Un privilegio che secondo me vale ogni libro scritto pubblicato recensito. A questo ancora credo e sono passati venti anni. E oggi tutti possono pubblicarsi un libro e i siti e blog culturali sono migliaia e lì ci sono migliaia di poeti e scrittori che si commentano tra loro libri e quanto hanno stampato cercando di venderlo. Questi però non hanno un racconto orale. Non hanno una loro epica. E a me non interessano. Né li leggo né li frequento. Sono poi dentro una prassi estetica sbagliata, perché lil comunitarismo rivoluzionario futuro sarà appunto quello di ripartire dalle leggende orali dalle epiche scritte con ogni linguaggio. Dove potranno stare tutti. Anche chi ha la terza media e basta. Bisogna soltanto inventare Mezzi di produzione che possano far saltare la schiavitù capitalistica del web e dei social, e sul web ideare comunità libertarie di racconti orali e magari scritti ma partendo dalle vite non illustri. Come scrissi nel 2003 su di una rivista chiamata Tellus. “Vite con ribellioni rinomate e sconosciute”. Dove ad aprire le ribellioni era un compagno, un barbiere, Il Pazzo di Nodica ed a seguire Maupassant e i pittori D’Art Brut come Macréau.
Che rovescio incredibile!
Ma questa pratica proposta ieri come oggi – che poi è un sogno una chimera una follia ma è bello per me crederci e restarci fedele - la so protetta dal santo di casa Nada Pardini e cioè da Arthur Rimbaud. SI TORNA ALLA PAROLA dopo i balbettii come scrive ne “IL MATTINO” (una stagione all’Inferno) con segni nuovi e che dovrebbero venir su a galla da una RIVOLUZIONE. Sennò meglio il silenzio e la cancellazione.

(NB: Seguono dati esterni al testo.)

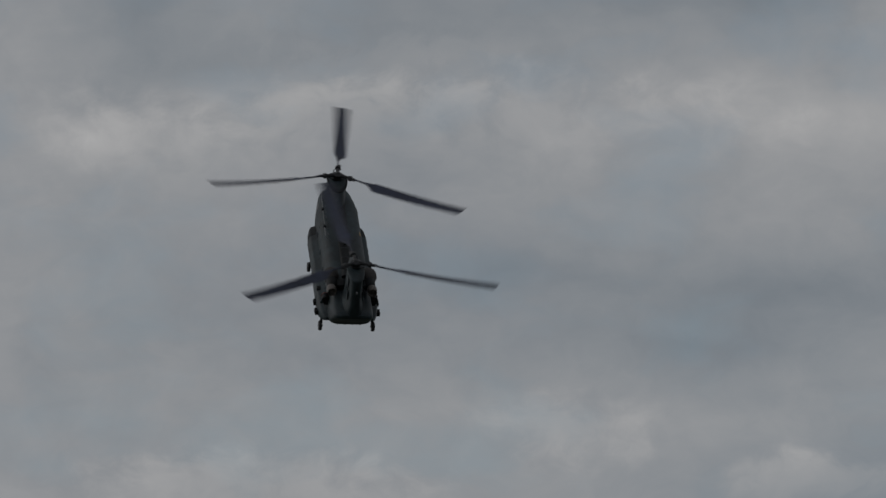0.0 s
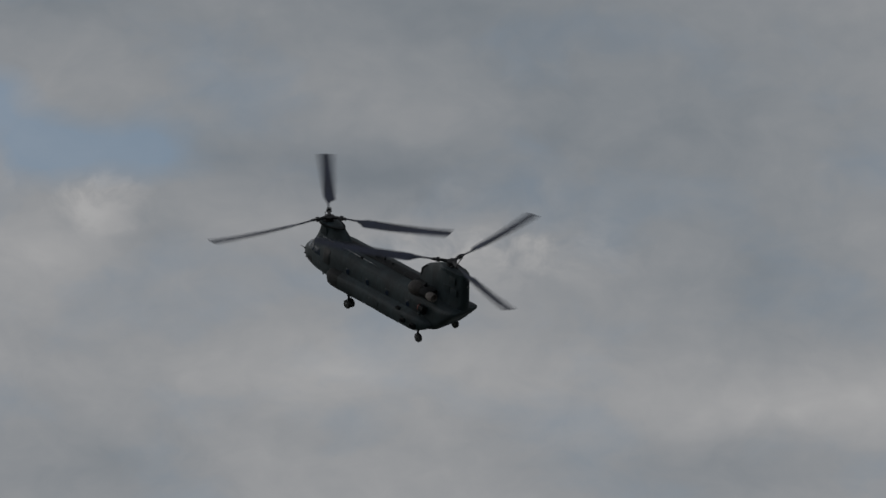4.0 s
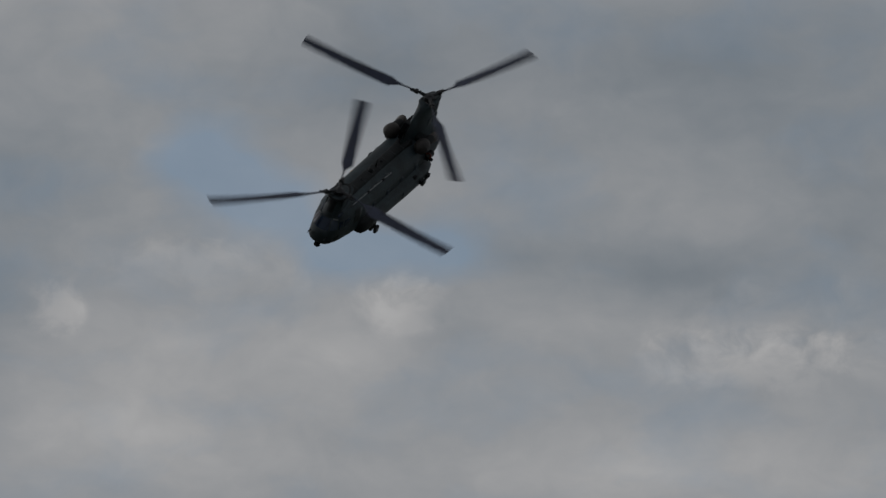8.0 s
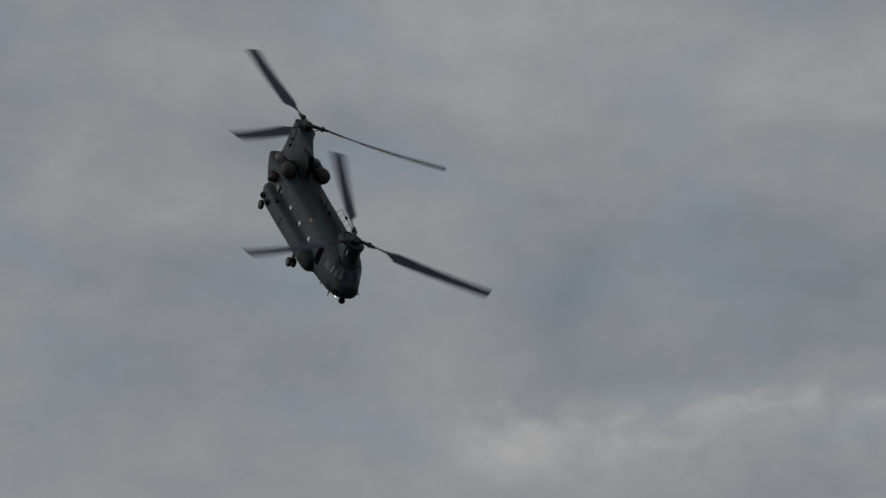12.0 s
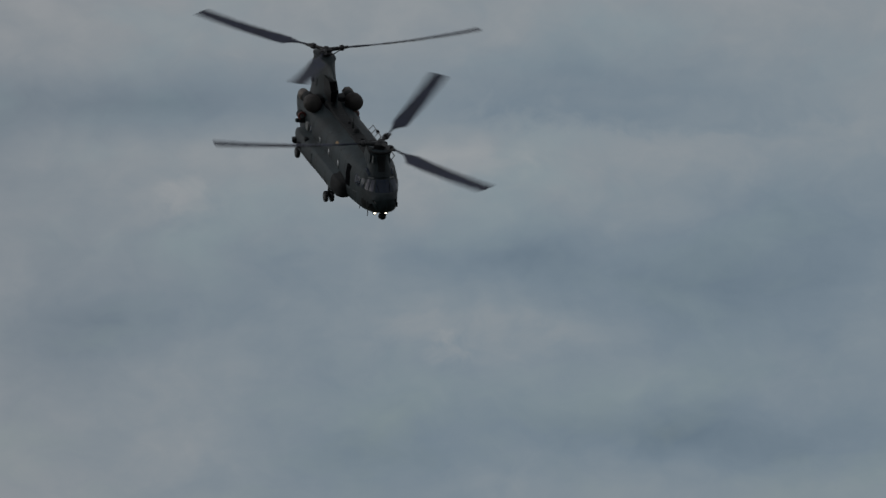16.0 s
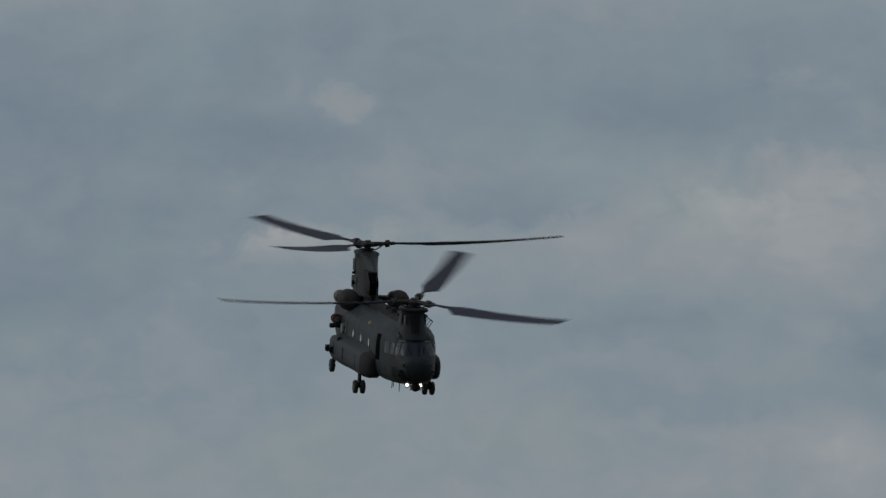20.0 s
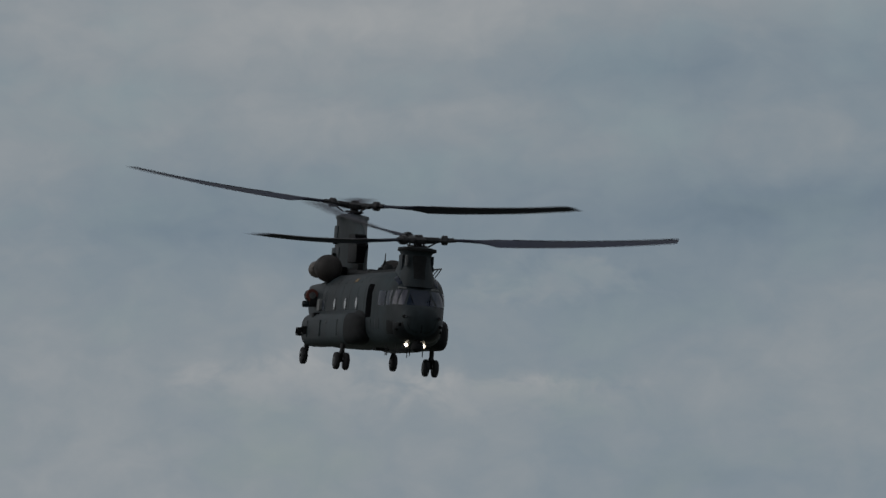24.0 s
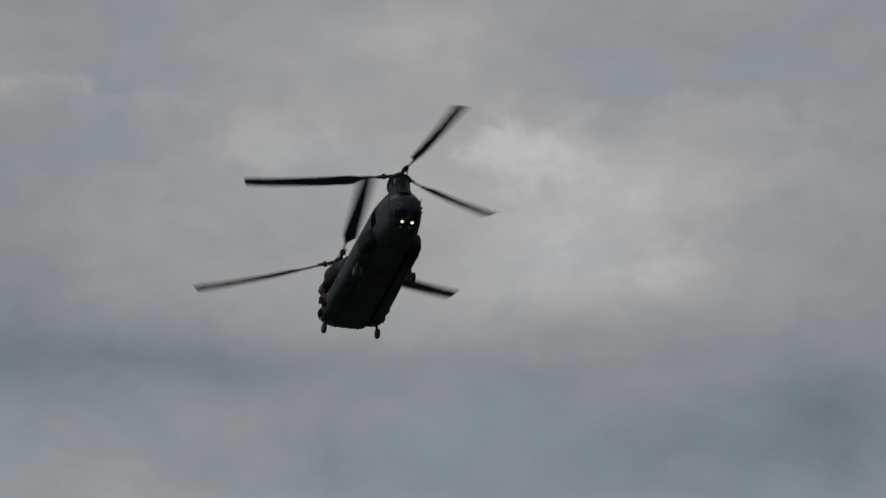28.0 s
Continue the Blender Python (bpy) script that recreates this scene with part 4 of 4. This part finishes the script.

Sennò è meglio come nella pioppeta che ho fotografato nel gennaio 2017, e posta ad illustrazione de IL MATTINO con il ritratto di un Rimbaud con la bombetta, stare tronco spezzato tra tanti dritti e ben nutriti dalle linfe culturali.
Questa mia vicenda di lotta nei segni che dura da cinquanta anni, iniziai a diciassette anni, mi piacerebbe che qualche sceneggiatore o fumettista compagno ricavasse un fumetto. Per stare tra le mani di ragazzi simili a me in una camera verdolina degli anni cinquanta accosto ad un granaio, ad un camion OM 42 diesel.